Knox: Funding is a critical aspect of building any business, and over the years, we’ve explored various avenues, from bootstrapping to venture capital and private equity. How should entrepreneurs approach the decision-making process when it comes to financing their ventures?
Adair: In my experience, bootstrapping should be the initial strategy whenever feasible. It allows you to retain control and ownership of your brand while instilling financial discipline. Many entrepreneurs rush into partnerships with venture capitalists or private equity firms early on, only to find themselves relinquishing significant control of their businesses down the line. These partnerships can sometimes lead to conflicting visions and decision-making processes, which may not align with the entrepreneur’s original goals.
Every dollar counts when you’re starting out, so I always advise raising as little capital as necessary to reach key milestones. This approach allows you to demonstrate progress and attract further investment on your terms. It’s essential to anticipate your financial needs over the short to medium term, ensuring you have enough runway to achieve significant milestones, such as expanding distribution or launching new product lines.
While profitability is the ultimate goal, achieving it in the early stages of a consumer goods business can be challenging due to the competitive landscape and various operational costs. Reaching profitability before scaling too rapidly can provide greater autonomy and flexibility in decision-making.
As your business matures, consider seeking funding from semi-institutional sources or continuing to leverage personal connections and advice from mentors and advisors. Building a robust network of support can provide invaluable guidance as you navigate the complexities of growth and expansion.
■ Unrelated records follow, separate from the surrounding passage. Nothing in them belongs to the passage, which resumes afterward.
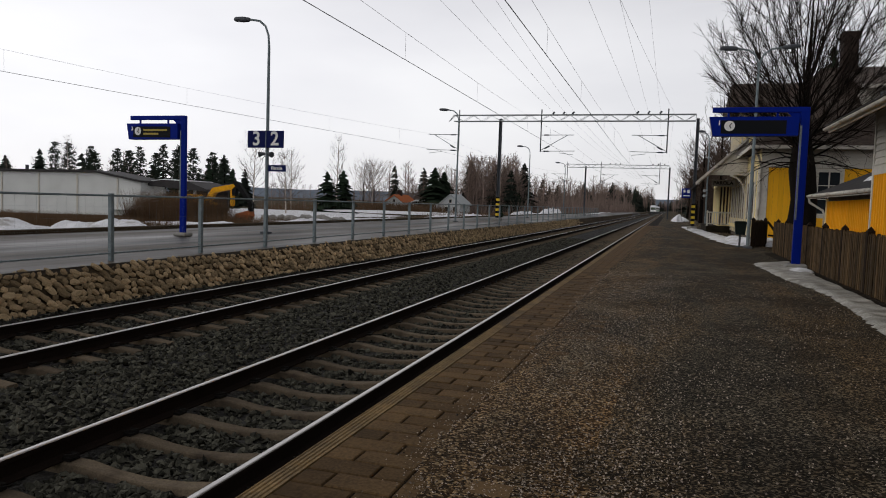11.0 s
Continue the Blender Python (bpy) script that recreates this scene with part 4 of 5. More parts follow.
    for k in range(4):
        part("slat", Geo().box(5.9 + 0.2 * k, 5.99 + 0.2 * k, 49.95, 50.03, 0.98, 3.58, c=0.01), M_CREAM, v)
    for k in range(16):
        part("slat", Geo().box(5.895, 5.96, 50.1 + 0.37 * k, 50.2 + 0.37 * k, 0.98, 3.58, c=0.01), M_CREAM, v)
    for k in range(13):
        y = 34.6 + 1.15 * k
        part("pilaster", Geo().box(6.58, 6.65, y, y + 0.16, 0.72, 4.0, c=0.01), M_WHITE, t)
        if k % 2 or k > 4:
            win = part("window", Geo().box(6.62, 6.648, y + 0.22, y + 1.08, 1.45, 3.5), M_CREAM, t)
            part("pane", Geo().box(6.608, 6.62, y + 0.29, y + 1.01, 1.55, 3.4), M_DARKGLASS, win)
    part("skirting", Geo().box(6.56, 6.648, 34.1, 49.9, 1.0, 1.2), M_CREAM, t)
    part("deck", Geo().box(5.15, 6.6, 48.6, 56.5, 0.3, 0.95), M_SOIL, t, "dark timber porch deck")
    r = part("railing", Geo().box(5.17, 6.6, 48.62, 48.7, 1.80, 1.88).box(5.17, 6.6, 48.63, 48.69, 1.06, 1.12).box(5.13, 5.23, 48.6, 48.72, 0.95, 1.95), M_WHITE, t, "white porch railing")
    for k in range(9):
        part("baluster", Geo().box(5.30 + 0.14 * k, 5.36 + 0.14 * k, 48.64, 48.68, 1.12, 1.80), M_WHITE, r)
    part("downpipe", Geo().tube([(6.1, 33.22, 4.8), (6.45, 33.7, 4.45), (6.6, 33.93, 4.1), (6.6, 33.93, 0.6)], 0.05, 8), M_GUTTER, t)


station()


def bin_():
    t = thing("litter_bin", pose(5.42, 28.6, PLAT), "small dark litter bin on a post beside the lamp post", "bin")
    part("body", Geo().prism([(-0.17, 0.48), (0.17, 0.48), (0.21, 0.92), (-0.21, 0.92)], "y", -0.16, 0.16), M_BIN, t)
    part("lid", Geo().prism([(-0.23, 0.92), (0.23, 0.92), (0.18, 1.0), (-0.18, 1.0)], "y", -0.18, 0.18), M_BIN, t)
    part("stand", Geo().box(-0.035, 0.035, -0.035, 0.035, 0, 0.5).box(-0.14, 0.14, -0.1, 0.1, 0, 0.03), M_DARKSTEEL, t)


bin_()
t = thing("fence_brace", pose(6.6, 30.4, PLAT), "dark wooden brace leaning by the fence gap", "timber")
part("beam", Geo().tube([(0.0, 0, 1.0), (0.75, 0.2, 0.05)], 0.05, 6), M_POST, t)
part("beam", Geo().tube([(0.05, 0, 0.45), (0.6, 0.2, 0.4)], 0.04, 6), M_POST, t)
t = thing("direction_sign", pose(3.72, 53.7, 0), "small blue pictogram sign by the gantry mast", "sign")
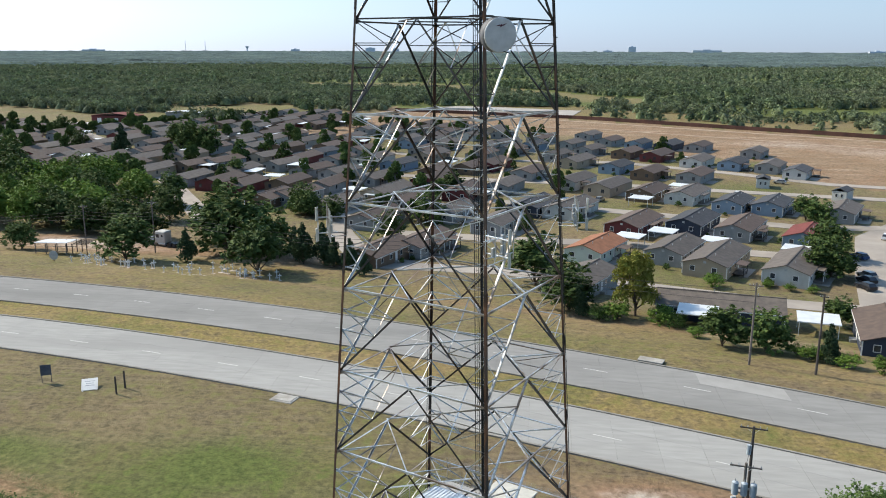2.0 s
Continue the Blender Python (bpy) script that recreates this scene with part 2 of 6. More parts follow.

The key is to strike a balance between securing the necessary funding to fuel growth and maintaining control over your business’s direction and destiny. By approaching financing with a strategic mindset and a focus on long-term sustainability, entrepreneurs can position their ventures for success in the dynamic landscape of the food and beverage industry.
Knox: It’s incredible to reflect on the journey from those early days to where Red’s is today. What’s on the horizon for the brand?
Adair: It’s a surreal moment for me, realizing that my daughter is now fifteen, and I began this journey when she was just three months old. Looking back, I realize how much I’ve grown alongside the business. One of the most rewarding aspects has been building an exceptional team. In the early days, resources were scarce, and we wore many hats, but now, surrounded by talented individuals, I can focus on what I do best: fueling the company with passion and ideas.
As for the future of Red’s, we’re committed to staying true to our roots while seizing new opportunities for growth. Frozen foods offer vast potential, and we’re determined to elevate the category with premium offerings. Our focus remains on snack and breakfast items, where we see tremendous potential for innovation and expansion. We’re doubling down on our commitment to providing high-quality options that cater to the diverse needs of households, from single individuals to large families.
There’s nothing more fulfilling than seeing people connect with our products on a personal level. Whether it’s a child who loves a particular item or a family gathering where everyone enjoys our offerings, it reinforces our mission to make a positive impact on people’s lives through food. I feel incredibly fortunate to be part of this journey and remain as passionate and dedicated as ever. With exciting opportunities ahead, I’m eager to see where the next chapter takes us.